In our current linear economy, more waste is generated than we can handle. With the pace of resource extraction and product manufacturing, we have a seemingly endless stream of waste and pollution that continues to pile up in facilities and the environment. Although many cities and towns have their own forms of waste management, the idea of Extended Producer Responsibility (EPR) has been brought forth as a way to ensure producers shoulder more of the burden for waste management.  

The government of British Columbia defines EPR as “an approach to recycling that requires producers, such as manufacturers, distributors, and retailers to take responsibility for the life cycle of the products they sell.” This may be with collection, (curbside or through collection depots), or recycling of the actual packaging and products collected. Although EPR is a relatively newer concept, the BC government notes that producers have already started to employ it, and have in some cases formed groups that operate recycling programs on their behalf. 

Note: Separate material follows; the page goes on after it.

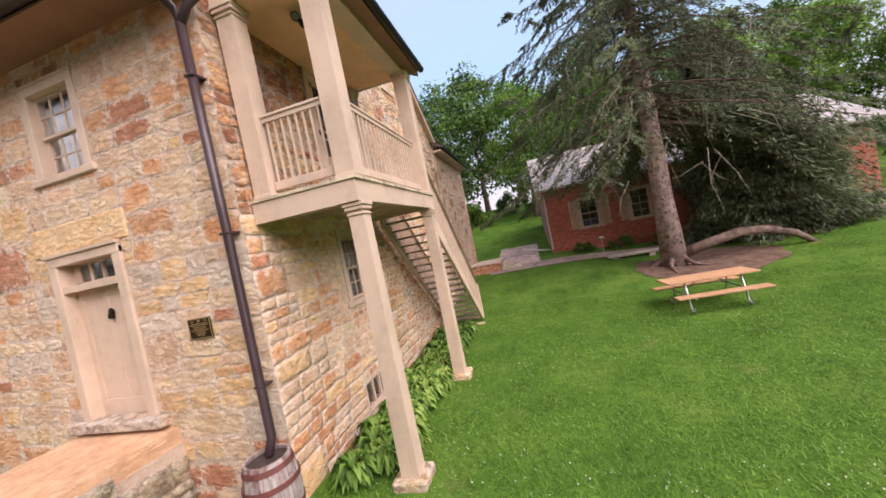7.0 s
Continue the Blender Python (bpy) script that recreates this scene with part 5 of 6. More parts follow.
def flower_patch():
    t = thing("yellow_flowers", "patch of small yellow wildflowers in the grass", "flowers", (-1.68, 2.35, float(ground_z(-1.68, 2.35))))
    t["kind"] = "stuff"
    r = np.random.default_rng(8)
    C = np.array([(0.0, -0.18), (0.08, -0.33), (0.22, -0.24), (-0.22, -0.15), (-0.25, 0.28), (0.05, 0.36), (0.36, 0.22), (-0.62, 0.84)])
    n = 17000
    P = np.c_[C[r.integers(0, len(C), n)] + r.normal(scale=0.095, size=(n, 2)), r.uniform(0.01, 0.10, n)]
    V, F = leaf_quads(P, r.normal(size=(n, 3)) + np.array([0, 0, 1.5]), 0.011, 0.45, r)
    put("leaves", mesh_of("leaves", V, F, LEAF_LIGHT), t)
    n = 420
    P = np.c_[C[r.integers(0, len(C), n)] + r.normal(scale=0.075, size=(n, 2)), r.uniform(0.08, 0.14, n)]
    V, F = leaf_quads(P, r.normal(scale=0.4, size=(n, 3)) + np.array([0, 0, 1.0]), 0.0085, 0.9, r)
    put("petals", mesh_of("petals", V, F, leaf_material("yellow_petals", (0.66, 0.62, 0.02), (0.76, 0.72, 0.03), (0.82, 0.80, 0.06), 0.4)), t)


flower_patch()


# undergrowth that closes the wood and the lawn's edge towards the ground
r_ = np.random.default_rng(31)
for k in range(34):
    y = -30 + k * 3.3 + r_.uniform(-1, 1)
    x = 13.6 + float(road_shift(min(y, 60))) * 0.85 + r_.uniform(-0.8, 1.2)
    bush("wild_shrub", "tall tangled green shrub at the wood's edge", x, y, r_.uniform(1.8, 2.6), r_.uniform(2.0, 2.8), r_.uniform(2.4, 4.4), 3200, 0.15, LEAF_DARK if k % 4 else LEAF_MID, 140 + k, "bush", "undergrowth of the wood", 3)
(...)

Of course, EPR isn’t just taking place in BC; the Organisation for Economic Co-operation and Development (OECD) has also identified the benefits of the concept, defining it as  “a policy approach under which producers are given a significant responsibility – financial and/or physical – for the treatment or disposal of post-consumer products.” The OECD also describes EPR as something that can be implemented as formal policy, since it has the potential to “provide incentives to prevent wastes at the source, promote product design for the environment and support the achievement of public recycling and materials management goals.” 

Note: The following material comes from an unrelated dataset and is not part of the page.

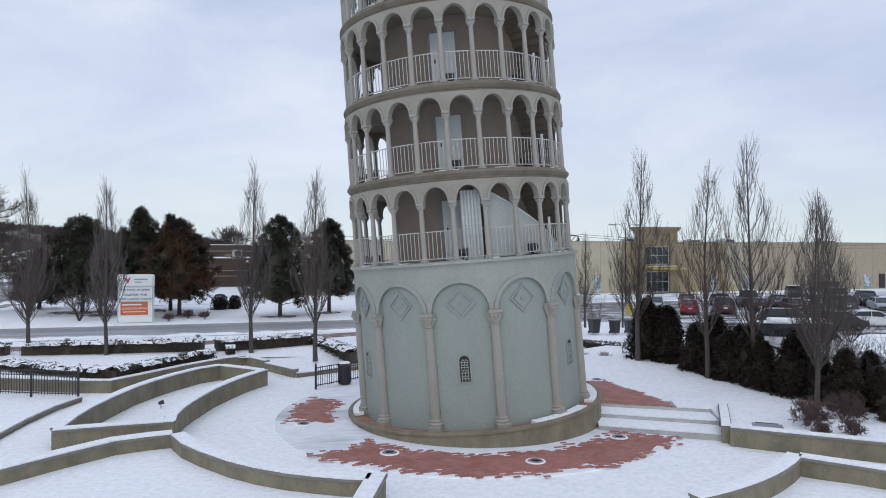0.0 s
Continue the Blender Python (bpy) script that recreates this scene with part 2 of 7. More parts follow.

The government of Canada has identified EPR as a goal within efforts to combat climate change, and it may continue to grow in popularity as a policy objective. In our article on the controversies with plastics recycling, we pointed out how the concept of responsibility is hotly debated. Many believe those who produce plastic products should take on more when it comes to not just recycling, but improving consumer education by providing accurate information about the recyclability of a product. Not only does EPR target this desire, but it can also encourage producers to better design products to either make them easier to recycle, or even more durable or compostable. 

Of course, EPR goes beyond plastics; every industry has the potential to benefit from taking on more awareness and responsibility for the ultimate life cycle of their products. EPR is a concept that aligns with the circular economy, as it asks producers to innovate and introduce circular strategies into their products, supply chains, and overall impact on consumers and the environment.